Saturday, November 7, 2015

Ramirez Retires

Ramirez is retiring after 18 seasons (NBC Sports)
Another very good but not quite Hall of Fame level player retired recently as baseball waved goodbye to Aramis Ramirez. Ramirez joined Torii Hunter, who retired last week, in deciding to call it quits.

There are actually quite a few parallels between their careers, besides the fact that they hung up their spikes 10 days apart. Ramirez, like Hunter, finished his career where it started--Hunter with the Twins and Ramirez with the Pirates. Hunter was a lifelong American Leaguer who spent the bulk of his career in the AL Central, while Ramirez never left the NL Central.

Their career arcs are eerily similar as well, as both struggled for a few years before breaking out in 2001. After that they remained excellent players for more than a decade, aging remarkably well and putting up similar numbers year after year. Though both made multiple postseason appearances, neither ever played in a World Series, much less won one.

And just look how close their numbers are:

Hunter: 19 yrs 498 2B 351 HR 1,391 RBI 661 BB .277/.331/.461 (110 OPS+) 4,087 TB
Ramirez: 18 yrs 495 2B 386 HR 1,417 RBI 633 BB .283/.341/.492 (115 OPS+) 4,004 TB

Ramirez debuted with Pittsburgh at 19 in 1998. Predictably, his first few years were rough as he struggled to adjust to major league pitching, but in 2001 he blossomed into one of the best-hitting third-sackers in the game.
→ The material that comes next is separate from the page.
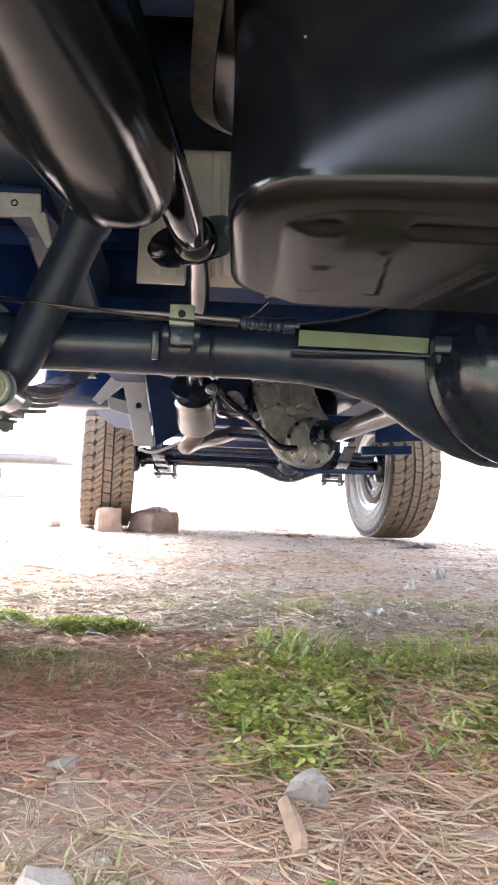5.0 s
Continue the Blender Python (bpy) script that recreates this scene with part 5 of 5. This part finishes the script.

In his first full season, Ramirez mashed 34 home runs, knocked in 112, and batted a robust .300/.350/.536 (122 OPS+).

Nowadays, such a season would merit serious MVP consideration, an All-Star berth, and a Silver Slugger. But back in 2001, when cartoonishly big sluggers were putting up videogame numbers, Ramirez got no recognition of any kind. That would become a troubling trend for Ramirez, long one of the game's most under-appreciated stars (except when the fans gave him a completely undeserved Hank Aaron award in 2008).

After failing to replicate those numbers in 2002 and the first half of 2003, Pittsburgh sent him and Kenny Lofton to the Cubbies for Jose Hernandez, a minor leaguer, and a player to be named later. It's trades like that which explain how the Pirates went 20 years between winning seasons.
Ramirez was just coming into his prime. He flourished in Chicago, taking advantage of Wrigley's friendly confines (where he was a career .307/.372/.551 hitter) to emerge as an annual 30-100-.300 threat. While he wasn't the most durable player, exceeding 150 games in a season just once after leaving Pittsburgh, he always hit when he did play.

After eight and a half productive years in Chicago, Ramirez signed on with the Milwaukee Brewers before the 2012 season. Following a stellar debut with the Brew Crew, he began to decline as he reached his mid-30s. With Milwaukee rebuilding and his skills eroding, the Brewers had no need for their expensive, over-the-hill third baseman.

So this year, which Ramirez had already acknowledged would be his last, Milwaukee dealt him to a resurgent Pirates franchise, giving him one last shot at World Series glory. Like most last-ditch efforts to procure a ring, this one didn't work out. Ironically, it was Ramirez's former team, the cursed Cubs, that got in the way. In what would be the last at-bat of his career, Ramirez grounded into an inning-ending double play. Somehow, that seems appropriate.
Circling back to Hunter, Ramirez also fell short of a few big milestones. He ends his career 14 homers shy of 400, five doubles short of 500, and 83 RBI away from 1,500. Even so, his numbers are outstanding for a third baseman; he ranks 10th in the position for home runs, doubles, and RBI.

The three-time All-Star never quite got the credit he deserved for being such a tremendous hitter year-in and year-out, probably because he was playing in the shadow of superior third basemen such as Alex Rodriguez, David Wright, Chipper Jones, and Adrian Beltre. In terms of career offensive production at the position, however, few were ever better.